Mick decides to sample a song from his old band, and makes it work. Sure seems like I heard this a lot more than “Rush” back in the day.
15. Siouxsie and the Banshees, “Shadowtime”
If there’s fault to find with “Peek-a-Boo” and “Kiss Them for Me,” it’s that each has a whiff of novelty to them. Maybe that’s enough to push the utterly delightful, elliptic “Shadowtime” into the conversation about Siouxsie’s best song?
13. Voice of the Beehive, “Monsters and Angels”
Honey Lingers, the Beehive’s second album, produced their first song to make the pop charts here in the U.S.; “Monsters and Angels” would reach #74 in November. (The album also contains an overhaul of “I Think I Love You,” with melody and chorus you expect, but musical backing that could have only been created in 1991 Britain.)
Edward Hopper fans may or may not enjoy this video.
12. Red Hot Chili Peppers, “Give It Away”
RHCP’s ascension had begun with Mother’s Milk and their cover of “Higher Ground,” but Blood Sugar Sex Magik is the album put them on almost everyone’s radar. Wouldn’t object if “Give It Away” were about a minute shorter, though.
11. Nirvana, “Smells Like Teen Spirit”
Welcome to the grunge era. I’ll admit that I found “SLTS” revolutionary; to me, it’s the closest thing I’d know to hearing “Satisfaction” in the mid-60s.
8. Lloyd Cole, “She’s a Girl and I’m a Man”
One of two songs in this Top 10 on a mix tape I made in early 1992 (#5 is the other). I’ve not liked its title for some time, but a fair reading of the lyrics leads one to conclude Cole isn’t necessarily on the side of the “man.”
7. Squeeze, “Satisfied”
Play was the fourth post-reunion album from Difford, Tilbrook et. al., the first after Jools Holland’s second departure, and the final with Gilson Lavis on drums. “Satisfied” would be their last song to garner chart action of any sort outside of the UK.
5. Northside, “Take Five”
One huge advantage Katie had over Greg after she moved to Maryland was access to mighty fine alternative radio. WHFS, 99.1, was the absolute bomb compared to anything we had in the hinterlands of Urbana-Champaign. “Take Five” is one of the songs she passed on to Greg (and hence me) that fall/winter. Yes, it’s goofy, but I way dig it.

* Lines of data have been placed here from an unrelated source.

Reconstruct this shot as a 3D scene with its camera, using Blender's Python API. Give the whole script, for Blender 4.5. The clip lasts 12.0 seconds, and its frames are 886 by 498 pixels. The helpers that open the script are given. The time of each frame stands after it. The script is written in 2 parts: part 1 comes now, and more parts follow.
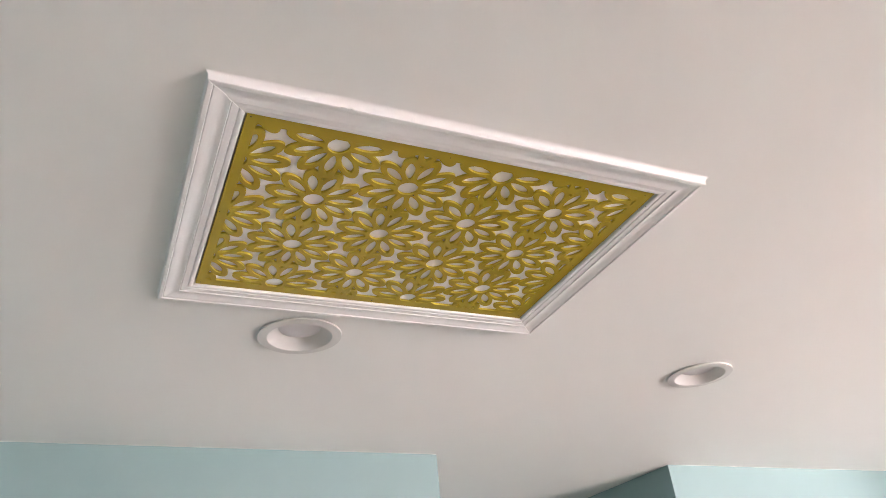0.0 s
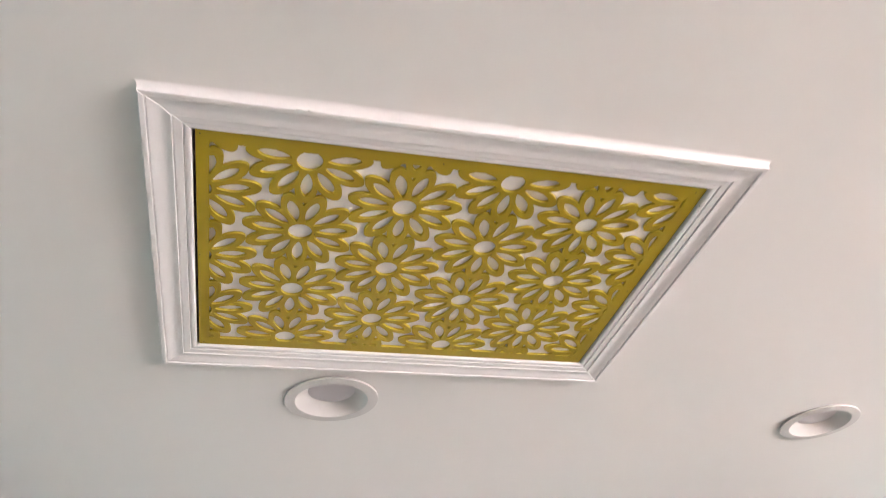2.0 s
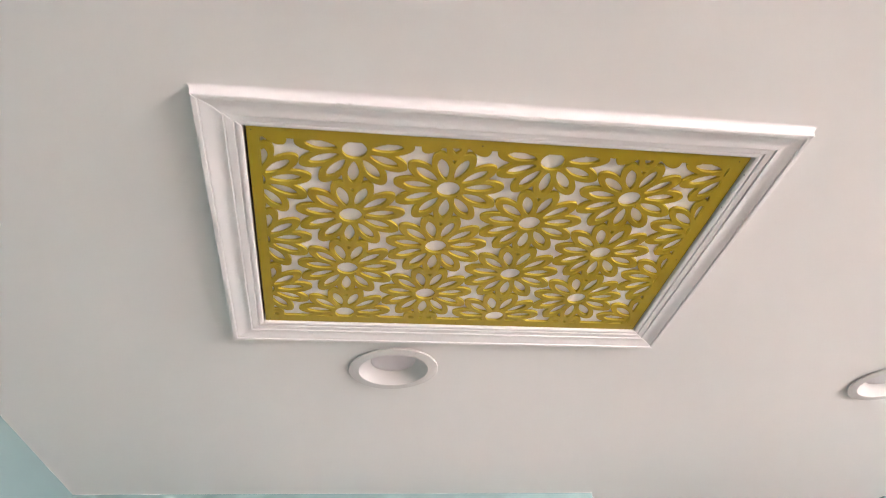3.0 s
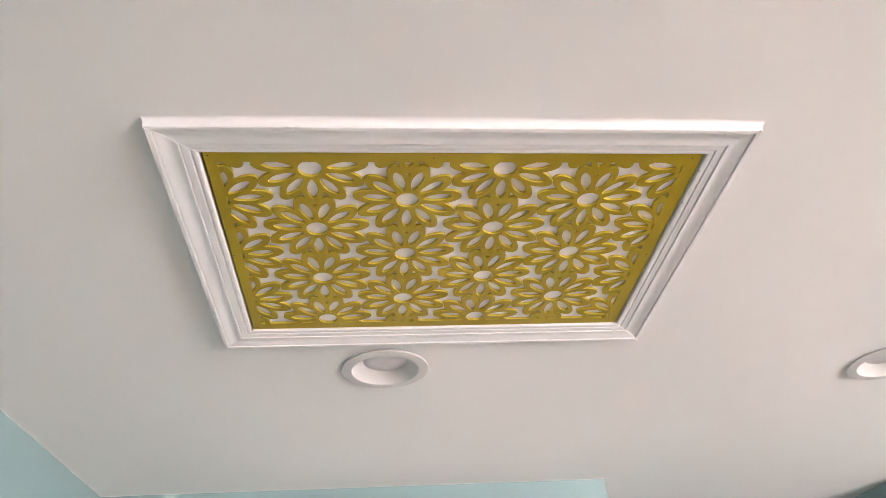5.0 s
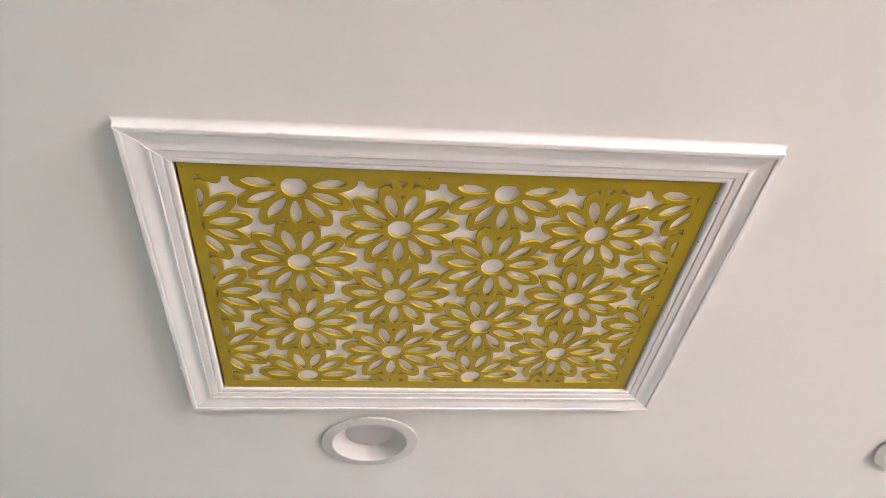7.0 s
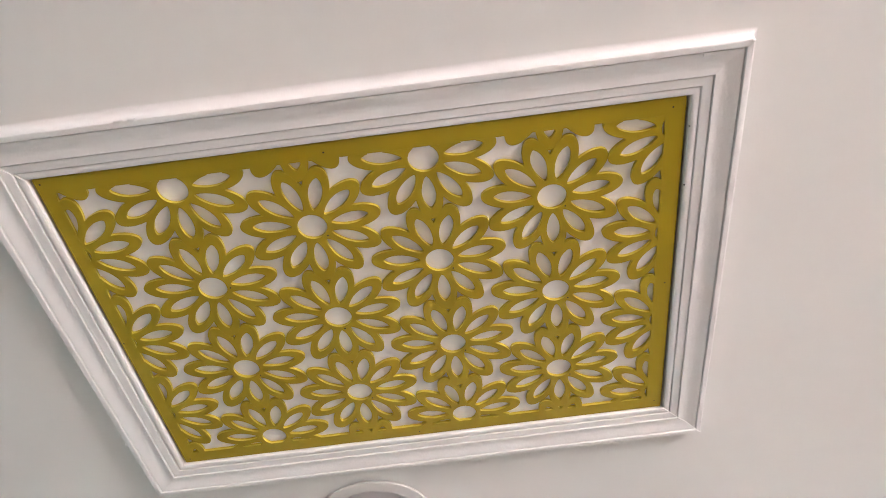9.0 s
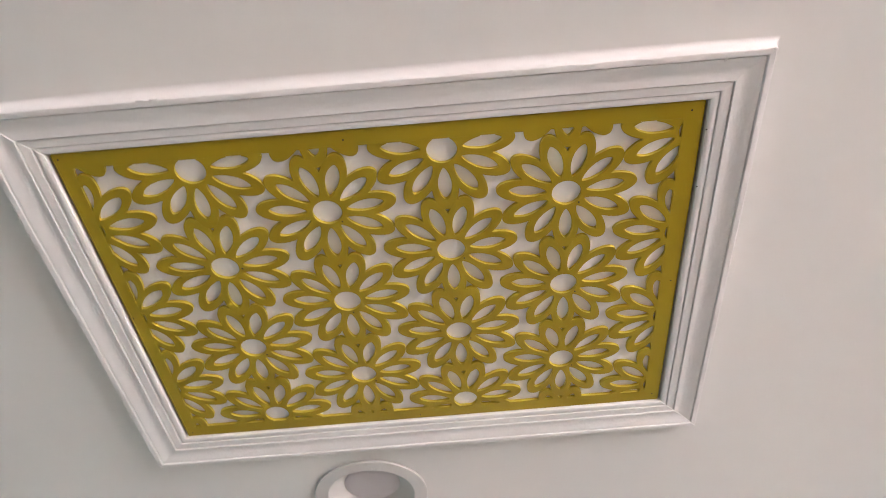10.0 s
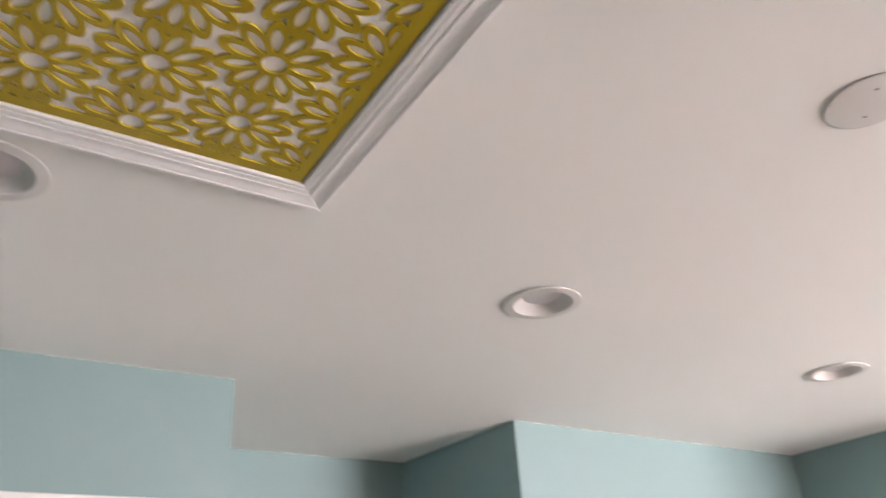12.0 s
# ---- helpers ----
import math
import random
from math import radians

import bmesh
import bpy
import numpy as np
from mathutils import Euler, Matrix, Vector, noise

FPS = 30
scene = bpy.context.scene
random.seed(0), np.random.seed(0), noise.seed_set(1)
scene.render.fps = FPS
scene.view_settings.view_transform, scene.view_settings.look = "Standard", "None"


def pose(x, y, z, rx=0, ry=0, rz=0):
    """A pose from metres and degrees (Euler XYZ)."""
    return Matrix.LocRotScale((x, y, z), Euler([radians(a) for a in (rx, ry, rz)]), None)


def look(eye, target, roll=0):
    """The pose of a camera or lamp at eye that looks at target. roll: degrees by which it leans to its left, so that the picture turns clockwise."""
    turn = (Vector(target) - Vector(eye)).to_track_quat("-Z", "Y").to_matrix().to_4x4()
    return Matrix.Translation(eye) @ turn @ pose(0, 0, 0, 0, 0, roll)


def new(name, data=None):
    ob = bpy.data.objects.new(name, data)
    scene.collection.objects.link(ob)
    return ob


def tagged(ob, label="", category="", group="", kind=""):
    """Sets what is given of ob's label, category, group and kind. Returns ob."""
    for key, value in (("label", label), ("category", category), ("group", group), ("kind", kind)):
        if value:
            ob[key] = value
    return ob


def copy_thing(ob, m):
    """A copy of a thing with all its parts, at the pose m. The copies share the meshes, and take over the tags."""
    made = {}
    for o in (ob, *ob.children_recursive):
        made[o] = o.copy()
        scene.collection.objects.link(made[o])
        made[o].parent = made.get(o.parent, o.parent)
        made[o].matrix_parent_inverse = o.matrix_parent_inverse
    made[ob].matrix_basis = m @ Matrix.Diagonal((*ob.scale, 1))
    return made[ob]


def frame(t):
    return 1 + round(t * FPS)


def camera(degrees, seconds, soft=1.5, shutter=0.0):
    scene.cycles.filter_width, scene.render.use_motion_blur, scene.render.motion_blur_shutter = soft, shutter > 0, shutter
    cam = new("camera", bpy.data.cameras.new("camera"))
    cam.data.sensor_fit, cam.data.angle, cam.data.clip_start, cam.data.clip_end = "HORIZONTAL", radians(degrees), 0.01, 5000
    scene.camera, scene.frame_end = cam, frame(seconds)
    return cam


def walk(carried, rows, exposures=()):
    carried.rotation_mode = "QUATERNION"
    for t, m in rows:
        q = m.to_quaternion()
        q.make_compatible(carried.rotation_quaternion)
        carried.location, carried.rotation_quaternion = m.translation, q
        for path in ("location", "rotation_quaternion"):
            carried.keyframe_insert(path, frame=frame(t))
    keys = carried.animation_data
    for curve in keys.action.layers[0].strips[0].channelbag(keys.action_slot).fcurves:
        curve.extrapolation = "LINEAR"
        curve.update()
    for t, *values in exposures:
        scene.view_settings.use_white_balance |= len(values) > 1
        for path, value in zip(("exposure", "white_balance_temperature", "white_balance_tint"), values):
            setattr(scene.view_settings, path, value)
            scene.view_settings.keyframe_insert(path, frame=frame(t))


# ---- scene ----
cam = camera(60.6, 12.0, soft=0.4, shutter=0.35)
PATH = [
    (0, (-0.519, -1.148, 1.667), (0.255, 0.391, 2.683), -6.6),
    (0.5, (-0.525, -1.099, 1.673), (0.215, 0.424, 2.737), -6.9),
    (1, (-0.494, -1.057, 1.664), (0.197, 0.453, 2.778), -7.2),
    (1.2, (-0.45, -1.056, 1.666), (0.191, 0.464, 2.797), -6.9),
    (1.5, (-0.365, -1.047, 1.674), (0.2, 0.467, 2.853), -6.5),
    (1.7, (-0.322, -1.037, 1.681), (0.184, 0.467, 2.899), -6.0),
    (2, (-0.283, -0.997, 1.69), (0.189, 0.519, 2.906), -6.2),
    (2.2, (-0.259, -0.947, 1.689), (0.177, 0.594, 2.887), -6.0),
    (2.3, (-0.256, -0.936, 1.692), (0.193, 0.62, 2.866), -6.3),
    (2.5, (-0.248, -0.943, 1.688), (0.177, 0.631, 2.846), -5.9),
    (2.7, (-0.244, -0.983, 1.684), (0.092, 0.621, 2.831), -4.3),
    (3, (-0.248, -1.057, 1.685), (0.037, 0.559, 2.829), -3.8),
    (3.2, (-0.241, -1.088, 1.689), (0.01, 0.521, 2.849), -3.4),
    (4.8, (-0.135, -1.123, 1.684), (0.042, 0.531, 2.796), -4.6),
    (5, (-0.129, -1.12, 1.689), (0.052, 0.53, 2.805), -4.4),
    (5.5, (-0.119, -1.11, 1.674), (0.077, 0.534, 2.796), -4.2),
    (6, (-0.115, -1.104, 1.656), (0.108, 0.514, 2.809), -4.0),
    (6.5, (-0.121, -1.085, 1.655), (0.105, 0.468, 2.894), -3.8),
    (6.7, (-0.136, -1.039, 1.656), (0.086, 0.475, 2.944), -4.0),
    (8.5, (0.08, -0.688, 1.668), (0.077, 0.574, 3.22), -5.6),
    (9, (0.108, -0.694, 1.676), (0.052, 0.544, 3.246), -5.6),
    (9.5, (0.101, -0.712, 1.686), (0.028, 0.539, 3.246), -4.9),
    (10, (0.081, -0.719, 1.683), (0.046, 0.575, 3.208), -4.0),
    (10.5, (0.053, -0.731, 1.683), (0.133, 0.649, 3.128), -3.5),
    (11, (0.009, -0.749, 1.666), (0.319, 0.724, 2.982), -4.1),
    (11.3, (-0.025, -0.759, 1.659), (0.468, 0.753, 2.872), -4.3),
    (11.5, (-0.055, -0.774, 1.666), (0.57, 0.754, 2.796), -4.1),
    (11.8, (-0.067, -0.809, 1.657), (0.766, 0.695, 2.679), -3.9),
    (12, (-0.06, -0.827, 1.667), (0.927, 0.64, 2.602), -3.9),
]
walk(cam, [(t, look(eye, target, roll)) for t, eye, target, roll in PATH],
     exposures=[(t, stops + 2.46) for t, stops in ((0.0, 0.06), (1.0, 0.09), (3.0, 0.22), (6.7, 0.2), (8.5, 0.15), (9.5, 0.0), (10.5, -0.1), (12.0, -0.26))])

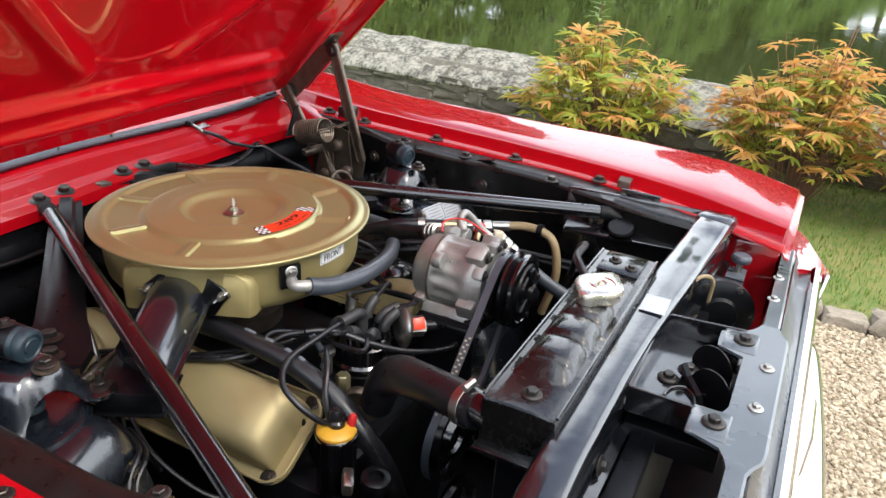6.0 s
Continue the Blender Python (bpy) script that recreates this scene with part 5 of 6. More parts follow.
part("clip", lathe([(0.0115, 0), (0.014, 0.0), (0.014, 0.012), (0.0115, 0.012)], l0.lerp(l1, 0.17), l1 - l0, 20), STEEL, liquid)
part("clip_tab", box((0.01, 0.014, 0.02), l0.lerp(l1, 0.2) + Vector((0.014, 0.006, 0.012)), pose(0, 0, 0, 20, 0, -30), 0.003), STEEL, liquid)
for name, f0, f1, r, seg, mat in (("ferrule", 0.41, 0.56, 0.0105, 18, BRASS), ("nut", 0.56, 0.63, 0.0115, 6, STEEL), ("pipe", 0.63, 0.69, 0.0065, 12, STEEL), ("block", 0.69, 0.77, 0.0125, 4, STEEL), ("nut", 0.79, 0.87, 0.011, 6, STEEL), ("ferrule", 0.87, 1.05, 0.0092, 16, STEEL)):
    p, q = l0.lerp(l1, f0), l0.lerp(l1, f1)
    part(name, lathe([(r * 0.6, 0), (r, 0.001), (r, (q - p).length - 0.001), (r * 0.6, (q - p).length)], p, q - p, seg), mat, liquid)
capd = Vector((0.65, 0.1, 0.55)).normalized()
cap_at = Vector((0.286, -0.307, 0.842))
part("service_port", lathe([(0.006, 0), (0.006, 0.016)], cap_at - capd * 0.026, capd, 12), BRASS, liquid)
part("red_cap", lathe([(0.0085, 0), (0.0092, 0.001), (0.0092, 0.016), (0.008, 0.018), (0, 0.018)], cap_at - capd * 0.011, capd, 18), REDPLASTIC, liquid, "red plastic cap")
part("tan_hose", tube([l0.lerp(l1, 1.0), (0.398, -0.345, 0.815), (0.402, -0.38, 0.813), (0.402, -0.405, 0.80), (0.40, -0.418, 0.77), (0.402, -0.42, 0.72), (0.41, -0.40, 0.64)], 0.0080, 14, 8), TANHOSE, liquid, "tan hose")
part("hose_clip", lathe([(0.0105, 0), (0.012, 0), (0.012, 0.01), (0.0105, 0.01)], (0.402, -0.375, 0.8135), (0, -1, 0), 18), SATIN, liquid)
lone("red_wire", tube([(0.172, -0.29, 0.872), (0.185, -0.284, 0.882), (0.203, -0.294, 0.885), (0.211, -0.315, 0.884), (0.208, -0.345, 0.875), (0.20, -0.375, 0.865), (0.19, -0.395, 0.85)], 0.0015, 8, 8), REDPLASTIC, "red wire arching over the compressor", "wire")
part("wire_plug", box((0.018, 0.016, 0.012), (0.190, -0.372, 0.874), pose(0, 0, 0, 10, 10, 30), 0.002), CREAM, comp, "cream wire plug")
for k, pts in enumerate(([(0.22, 0.02, 0.74), (0.30, -0.16, 0.77), (0.37, -0.29, 0.77), (0.43, -0.40, 0.75), (0.46, -0.52, 0.74)], [(0.22, 0.0, 0.73), (0.31, -0.19, 0.76), (0.38, -0.31, 0.757), (0.44, -0.42, 0.735), (0.46, -0.55, 0.72)])):
    lone("loom", tube(pts, 0.005, 8, 8), RUBBER, "black wrapped wiring loom along the inner wing", "wiring loom", group="wiring looms")

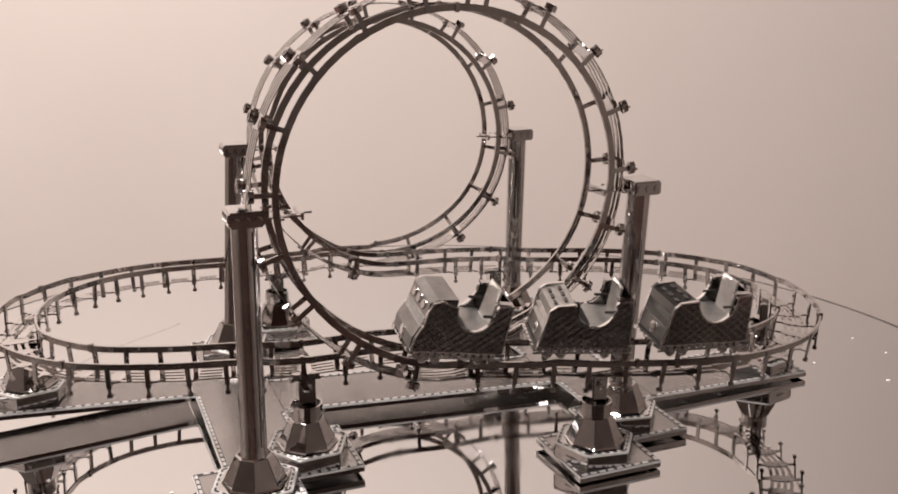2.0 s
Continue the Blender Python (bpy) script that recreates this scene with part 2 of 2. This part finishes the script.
def add_dashes(bm, p, q, inset, long=0.0019, gap=0.0010, wide=0.0006, z=0.00005, high=0.00022):
    """Raised tabs along the edge from p to q, on its left side."""
    d = Vector((q[0] - p[0], q[1] - p[1], 0))
    n = max(1, int((d.length - 0.001) / (long + gap)))
    d.normalize()
    left = Vector((-d.y, d.x, 0))
    for i in range(n):
        c = Vector((p[0], p[1], 0)) + d * (0.0008 + i * (long + gap)) + left * inset
        m = Matrix((d, left, Vector((0, 0, 1)))).transposed().to_4x4()
        m.translation = c
        add_box(bm, (0, 0, z), (long, wide, z + high), m)


MODEL = pose(0.0013, -0.0018, PLATE_Z) @ pose(0, 0, 0, 1.7)


def sheet(parent, outline, m=None, closed=None, name="base_plate"):
    """An etched plate with a folded flange below and a dashed rim on the edges named."""
    edges = closed or range(len(outline))
    bm = bmesh.new()
    add_prism(bm, outline, -0.0004, 0.0)
    top = part(name, bm, HATCH, parent, "steel plate etched with fine lines", m)
    k = len(outline)
    bm, dark, tabs = bmesh.new(), bmesh.new(), bmesh.new()
    low = [bm.verts.new((x, y, -0.0015)) for x, y in outline]
    high = [bm.verts.new((x, y, -0.0004)) for x, y in outline]
    for i in edges:
        j = (i + 1) % k
        bm.faces.new((low[i], low[j], high[j], high[i]))
        p, q = outline[i], outline[j]
        d = Vector((q[0] - p[0], q[1] - p[1], 0))
        w = d.length
        d.normalize()
        left = Vector((-d.y, d.x, 0))
        f = Matrix((d, left, Vector((0, 0, 1)))).transposed().to_4x4()
        f.translation = Vector((p[0], p[1], 0))
        add_box(dark, (0.0002, 0.0002, -0.0001), (w - 0.0002, 0.0012, 0.00008), f)
        add_box(tabs, (0.0001, -0.0001, -0.0004), (w - 0.0001, 0.00008, 0.0001), f)
        add_dashes(tabs, p, q, 0.0003, 0.0015, 0.0008, 0.0007, 0.0, 0.00016)
    bmesh.ops.delete(bm, geom=[v for v in bm.verts if not v.link_faces], context="VERTS")
    bmesh.ops.solidify(bm, geom=bm.faces[:], thickness=0.00025)
    part("flange", bm, STEEL, top)
    part("slot_strip", dark, DARK, top, "dark row of slots along the rim")["kind"] = "stuff"
    part("rim", tabs, TAB, top, "bright rim tabs")["kind"] = "stuff"
    return top


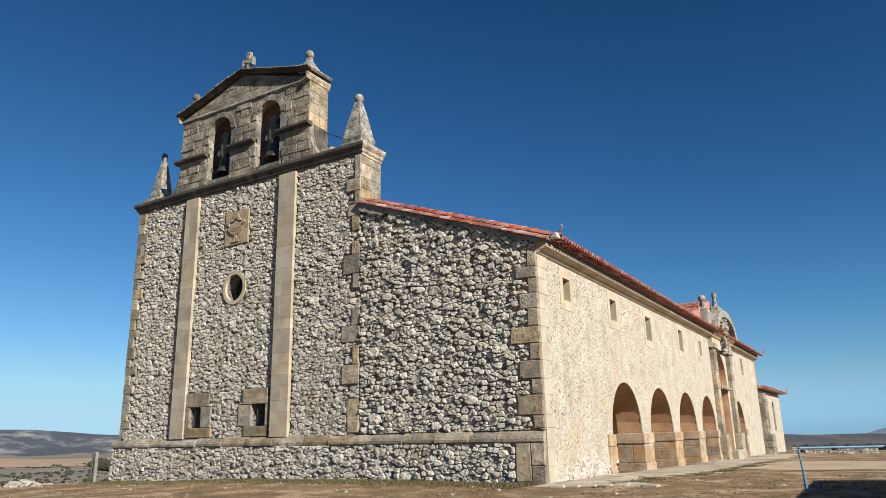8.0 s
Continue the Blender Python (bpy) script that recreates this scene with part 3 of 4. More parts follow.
z = 15.35
while z < BT - 0.05:
    h = min(rng.uniform(0.4, 0.62), BT - z)
    m = rng.uniform(0.45, 0.85)
    for a, b in ((-0.01, m), (m, 1.25)):
        g = dressed(rect(a, b, z, z + h), belfry_side, 0.015, rng=rng, rough=0.012, joint=0.005)
        if g:
            part("block", g, M_QUOIN, belfry)
    z += h
for c in OPEN:
    for k in range(9):
        a0, a1 = math.pi * k / 9, math.pi * (k + 1) / 9
        ri, ro = HALF + 0.01, 1.08
        p = [(c + ri * math.cos(a0), SPRING + ri * math.sin(a0)), (c + ro * math.cos(a0), SPRING + ro * math.sin(a0)), (c + ro * math.cos(a1), SPRING + ro * math.sin(a1)), (c + ri * math.cos(a1), SPRING + ri * math.sin(a1))]
        g = dressed(p, front, 0.03 + rng.uniform(-0.01, 0.015), rng=rng, rough=0.008, joint=0.005, soft=0.014)
        if g:
            part("voussoir", g, M_ASHLAR, belfry)
    part("sill", box(c - 0.9, c + 0.9, -0.06, 1.2, 13.58, 13.86, 0.02), M_ASHLAR, belfry)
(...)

4. Billy Bragg, “Sexuality”
Can’t say much for Bragg’s voice, but he does have a way with a tune. Kirsty MacColl does her usual bang-up job on backup vocals, as well as hamming it up behind Billy’s back.
2. The Smithereens, “Top of the Pops”
Greg brought Blow Up back to the apartment pretty much immediately after its release. Overall I wasn’t as impressed as with previous efforts, particularly “Too Much Passion.” I worry they were a wee bit too passionate about reaching the top of the pops.
1. Robyn Hitchcock and the Egyptians, “So You Think You’re in Love”
Cult favorite enjoying his last relatively decent commercial success, Perspex Island. These days he’s hanging out in Nashville with Australia native Emma Swift, who released an album of Dylan covers last year.